THIS CHAPTER CONSIDERS THE REGIONS EAST AND SOUTH OF THE equatorial forest during the thousand years between the end of the early iron age and the outside world's first extensive penetration in the eighteenth century. The central themes were the same as in western Africa: colonisation of land, control over nature, expansion of populations, and consolidation of societies. But the circumstances were different. Because neither Muslims nor Europeans commonly penetrated beyond the coast, few written sources for this region exist to compare with Islamic and early European accounts of West Africa, while oral traditions seldom extend back reliably beyond three centuries. Much therefore remains uncertain, although archaeological and linguistic research indicates the wealth of knowledge awaiting recovery. Moreover, whereas West Africa's lateral climatic belts tended to separate pastoralists from cultivators, the two were interspersed in eastern and southern Africa, where faulting and volcanic action had left dramatic local variations of height, rainfall, and environment.

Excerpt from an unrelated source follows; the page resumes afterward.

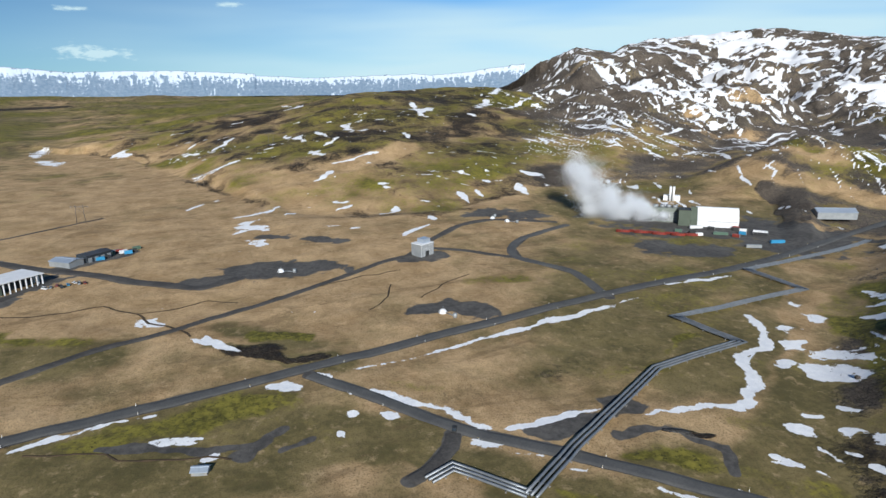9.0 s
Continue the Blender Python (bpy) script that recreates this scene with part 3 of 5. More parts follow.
stroke("snow", 4.0, (204, 449), (226, 440), (269, 463), (285, 469))
stroke("snow", 1.5, (186, 423), (202, 416))
stroke("snow", 4.2, (274, 816), (303, 795))
stroke("snow", 8.3, (257, 806), (285, 847))
stroke("snow", 8.4, (272, 1702), (324, 1510), (380, 1410), (417, 1324))
stroke("snow", 5.7, (443, 1328), (486, 1253), (481, 1130), (521, 1045))
stroke("snow", 8.9, (569, 1235), (534, 1092))
stroke("snow", 4.1, (443, 1167), (433, 937))
stroke("snow", 6.1, (11, 750), (67, 964), (106, 993))
stroke("snow", 8.1, (35, 824), (88, 908), (132, 927))
stroke("snow", 4.7, (11, 717), (36, 688))
stroke("snow", 5.8, (50, 711), (88, 701))
stroke("snow", 7.1, (83, 617), (129, 646), (184, 753))
stroke("snow", 4.1, (4, 622), (37, 609))
stroke("snow", 3.7, (80, 746), (136, 893))
stroke("snow", 3.9, (122, 798), (183, 884))
stroke("moss", 14.6, (52, 1231), (152, 1436))
stroke("moss", 17.8, (293, 1164), (361, 1140))
stroke("moss", 21.0, (392, 1113), (368, 864))
stroke("moss", 19.2, (325, 742), (387, 772))
stroke("moss", 23.0, (374, 681), (463, 723), (545, 774))
stroke("moss", 7.7, (226, 467), (259, 471))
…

The grasslands in which humanity had evolved now supported cattle as the chief form of human wealth. Settlements were dispersed and often mobile, with few urban centres to rival Jenne or Ife. Interaction between pastoralists and cultivators created many of the region's first states, although others grew up in the few areas with extensive trade. Pastoral values shaped social organisation, culture, and ideology. Not only people but their herds were engaged in a long and painful colonisation of the land.
SOUTHERN AFRICA
By about ad 400, early iron age cultivators speaking Bantu languages occupied much of eastern and southern Africa, although sparsely and unevenly. Archaeological evidence shows that they usually preferred well-watered areas – forest margins, valleys, riversides, lakeshores, and coastal plains – suggesting that they relied chiefly on yams, sorghum, fishing, hunting, and small livestock rather than millet or many cattle. In East Africa their remains have been found especially around Lake Victoria (where forest clearance was already well advanced), on the foothills of high mountains like Mount Kenya, and close to the coast, but not in the grasslands of western and northern Uganda, the Rift Valley, or western Tanzania, which were either uninhabited or occupied by earlier populations.